Aim of the exercise
Provide only the number of lines in the listing that contain the string "roll".

Information shown
--------------------------------------------------

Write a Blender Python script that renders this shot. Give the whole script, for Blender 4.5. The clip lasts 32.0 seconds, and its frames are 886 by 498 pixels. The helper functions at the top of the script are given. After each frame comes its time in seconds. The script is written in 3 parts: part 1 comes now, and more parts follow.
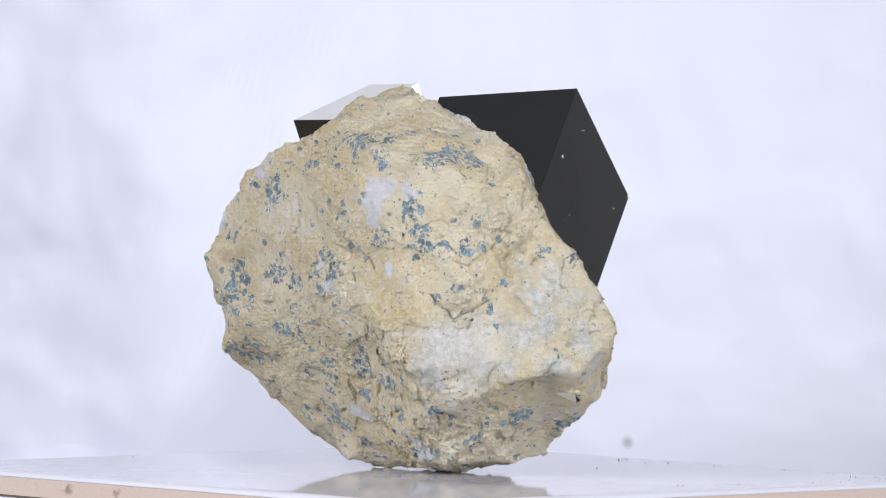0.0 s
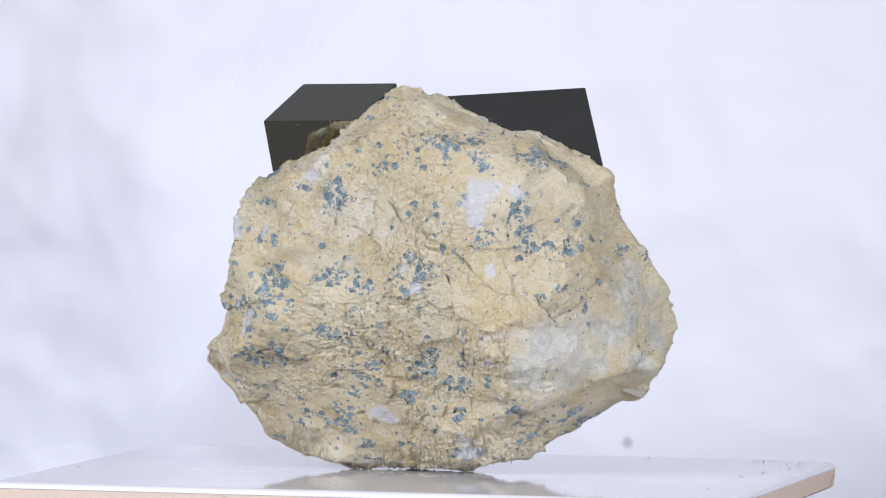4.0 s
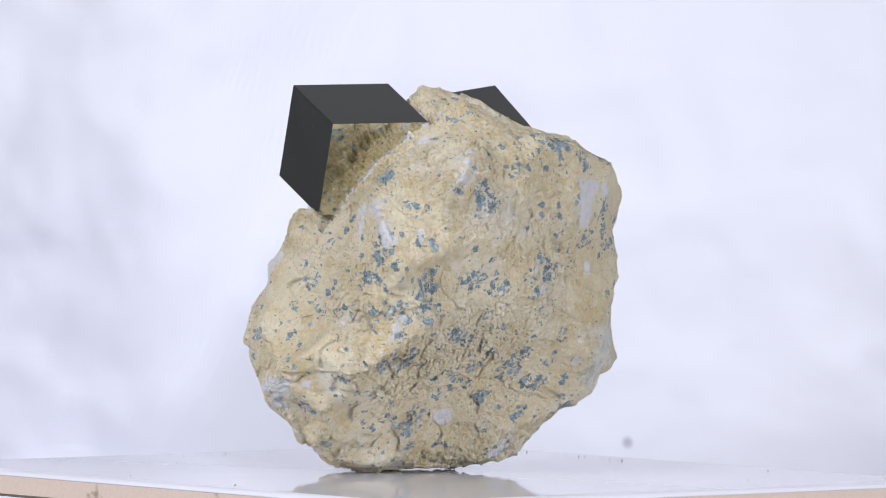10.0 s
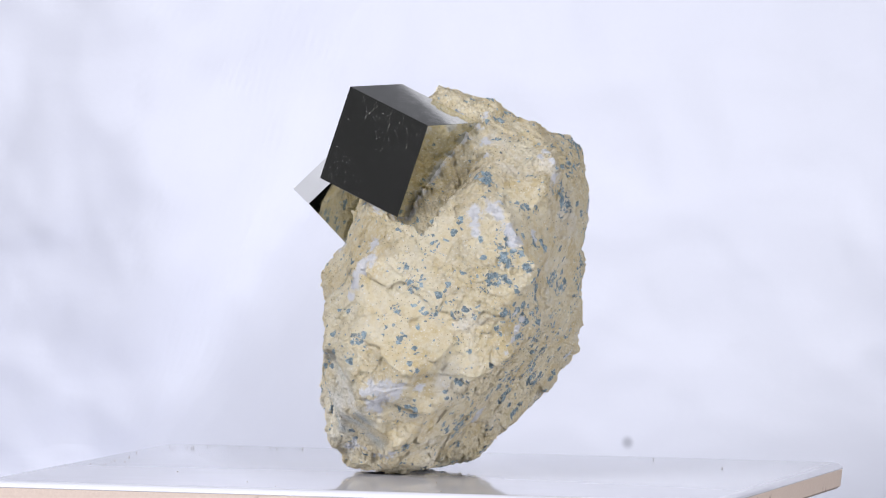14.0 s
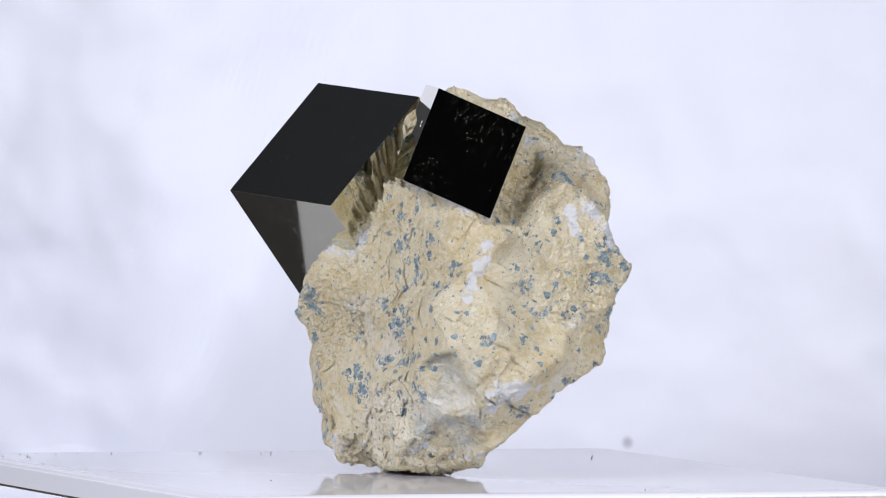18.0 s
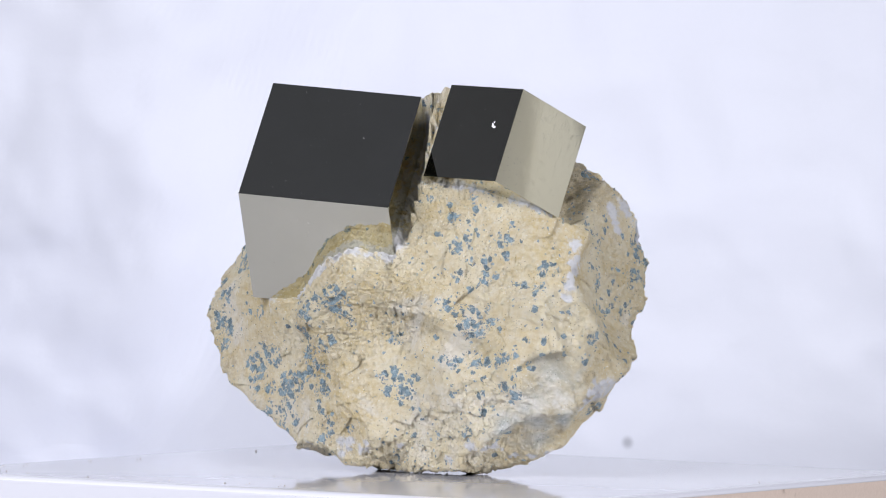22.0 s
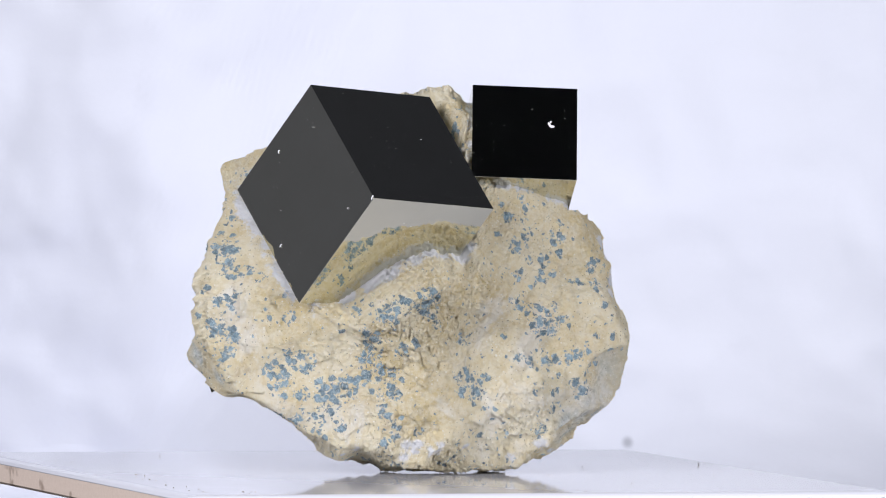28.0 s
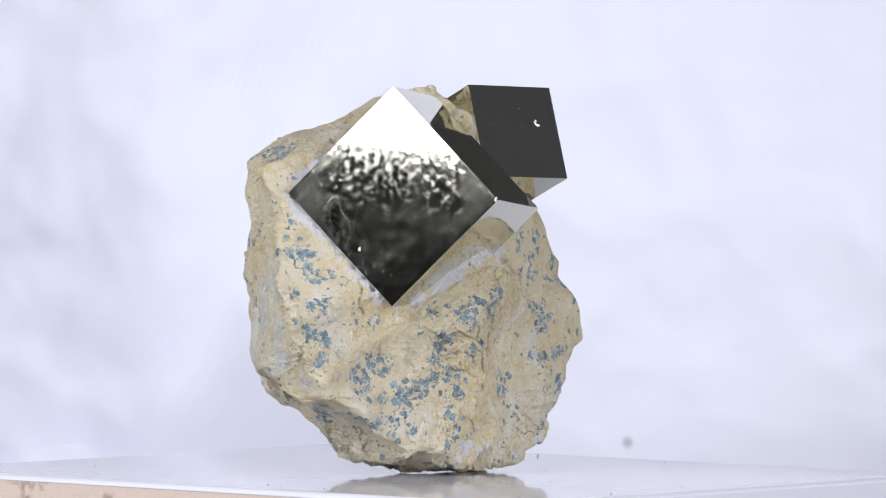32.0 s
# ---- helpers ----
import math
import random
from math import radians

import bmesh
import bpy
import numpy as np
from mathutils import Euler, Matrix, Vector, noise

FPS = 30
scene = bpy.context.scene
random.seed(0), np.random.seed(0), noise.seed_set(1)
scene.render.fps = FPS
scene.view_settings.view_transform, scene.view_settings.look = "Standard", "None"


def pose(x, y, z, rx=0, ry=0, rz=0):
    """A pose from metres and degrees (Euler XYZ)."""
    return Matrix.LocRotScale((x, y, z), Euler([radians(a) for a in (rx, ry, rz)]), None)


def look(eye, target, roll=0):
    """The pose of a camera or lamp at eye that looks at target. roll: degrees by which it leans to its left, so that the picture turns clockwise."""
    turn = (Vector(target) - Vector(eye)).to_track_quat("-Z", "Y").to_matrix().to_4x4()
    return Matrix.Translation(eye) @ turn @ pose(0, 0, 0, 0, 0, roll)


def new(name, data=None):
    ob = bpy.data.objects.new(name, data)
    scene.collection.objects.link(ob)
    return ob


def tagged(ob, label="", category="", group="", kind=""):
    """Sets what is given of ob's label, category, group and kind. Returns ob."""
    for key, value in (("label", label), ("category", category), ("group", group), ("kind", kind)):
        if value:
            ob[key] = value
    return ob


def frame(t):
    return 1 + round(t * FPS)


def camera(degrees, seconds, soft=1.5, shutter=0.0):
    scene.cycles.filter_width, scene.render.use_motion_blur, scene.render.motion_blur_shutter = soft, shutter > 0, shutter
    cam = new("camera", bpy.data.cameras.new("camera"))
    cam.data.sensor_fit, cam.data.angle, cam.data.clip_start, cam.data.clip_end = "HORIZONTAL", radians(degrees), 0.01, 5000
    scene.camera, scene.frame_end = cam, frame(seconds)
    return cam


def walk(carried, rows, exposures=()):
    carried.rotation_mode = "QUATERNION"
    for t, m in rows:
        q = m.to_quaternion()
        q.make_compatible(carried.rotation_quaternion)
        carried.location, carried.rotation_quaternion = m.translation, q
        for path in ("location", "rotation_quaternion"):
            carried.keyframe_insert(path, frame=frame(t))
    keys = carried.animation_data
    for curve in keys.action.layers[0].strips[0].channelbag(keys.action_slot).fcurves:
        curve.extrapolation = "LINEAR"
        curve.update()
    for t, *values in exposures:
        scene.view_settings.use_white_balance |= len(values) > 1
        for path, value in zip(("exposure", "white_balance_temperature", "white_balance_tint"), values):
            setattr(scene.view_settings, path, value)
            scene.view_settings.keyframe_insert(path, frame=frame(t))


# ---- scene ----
# ---- camera: fixed, long lens, seen from a little above the tile ----
cam = camera(6.451, 32.0, soft=1.1)
EYE = (0.0, -2.7088, 0.1561)
AIM = (0.0054, 0.0, 0.0767)
STAND = look(EYE, AIM, 0.88)
walk(cam, [(0.0, STAND), (32.0, STAND)], exposures=[(0.0, 0.0), (32.0, 0.0)])

# ---- light: two soft boxes in front, a dark room round them ----
world = bpy.data.worlds.new("room_air")
world.use_nodes = True
world.node_tree.nodes["Background"].inputs[0].default_value = (0.02, 0.021, 0.024, 1)
scene.world = world


def soft_box(name, azimuth, height, distance, width, tall, watts, colour):
    a, e = radians(azimuth), radians(height)
    aim = Vector((0, 0, 0.06))
    at = aim + distance * Vector((math.cos(a) * math.cos(e), math.sin(a) * math.cos(e), math.sin(e)))
    data = bpy.data.lights.new(name, "AREA")
    data.shape, data.size, data.size_y = "RECTANGLE", width, tall
    data.energy, data.color = watts, colour
    lamp = new(name, data)
    lamp.matrix_world = look(at, aim)
    return lamp


soft_box("soft_box_high", -132, 23.8, 1.7, 0.95, 0.905, 36, (0.97, 0.98, 1.07))
soft_box("soft_box_low", -44.65, 10.6, 1.6, 0.74, 0.86, 23.6, (0.97, 0.98, 1.07))

# ---- materials ----


def material(name, colour=(0.8, 0.8, 0.8), rough=0.5, metal=0.0):
    m = bpy.data.materials.new(name)
    m.use_nodes = True
    b = m.node_tree.nodes["Principled BSDF"]
    b.inputs["Base Color"].default_value = (*colour, 1)
    b.inputs["Roughness"].default_value = rough
    b.inputs["Metallic"].default_value = metal
    return m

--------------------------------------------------

Task result
3